From Waldeck’s perspective, it is vital to use the road through Happy Day Ranch for all-terrain vehicles to drive cattle and look after them during summers, Myler said. He is researching information on historic uses of the route, some of which go back roughly 100 years.
Parker said conflicts started occurring two years ago. Ranch hands at Emma Farms started using the route through Happy Day Ranch without any prior notification. She said Waldeck contended she didn’t have the right to dictate use of the route; Parker contends she maintains control.
Waldeck filed the lawsuit about 18 months ago. “It’s unfortunate that we haven’t been able to reach an agreement with our neighbor,” Myler said.
The court fight is likely to be expensive and time-consuming. “It’s cost me over $10,000 and we’re nowhere close to an agreement,” Parker said. Her family is represented by Rick Neiley.
Parker initially wanted to revoke permission for Emma Farms for any motorized use.
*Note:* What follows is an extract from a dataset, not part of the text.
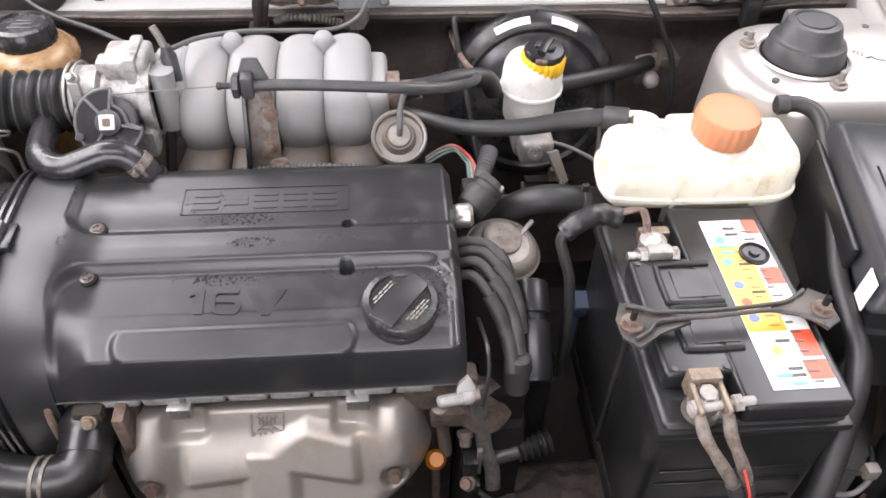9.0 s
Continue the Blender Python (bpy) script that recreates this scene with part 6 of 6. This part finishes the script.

She was particularly concerned that Waldeck would use the route to ship hunters up to The Crown. She claimed the cattle could be driven up and down from grazing lands by horseback.
During negotiations, Parker softened her stance and offered a permanent easement that would allow motorized vehicle use for five days to drive cattle. In return, she wants Waldeck to pay her legal fees and agree not to sue her again. Parker said she won’t agree to allow motorized use for hunting parties.
Myler said his client wants the right to use the route through Happy Day Ranch for cattle ranching operations as well as during hunting season. They had proposed in the past to give up the request for use for hunting, but now that the case is headed to trial, they will seek it, he said.
Myler said the motorized use would have minimal effect on Happy Day Ranch. It takes 38 seconds on an all-terrain vehicle to drive through the ranch, he said.
Pitkin County and Aspen Valley Land Trust were drawn into the dispute because of their holdings on Happy Day Ranch. The land trust has agreed to abide by whatever resolution is reached. It doesn’t want to be an active player in the litigation.
No trial is set yet in the case. Attorneys are holding depositions to establish historical patterns of use of the road. Meanwhile, Mother Nature intervened by bringing down a bunch of rocks in July on the road through the BLM land, according to Parker. The route can be hiked and some cattle came down it, but it is blocked to motorized vehicles, she said.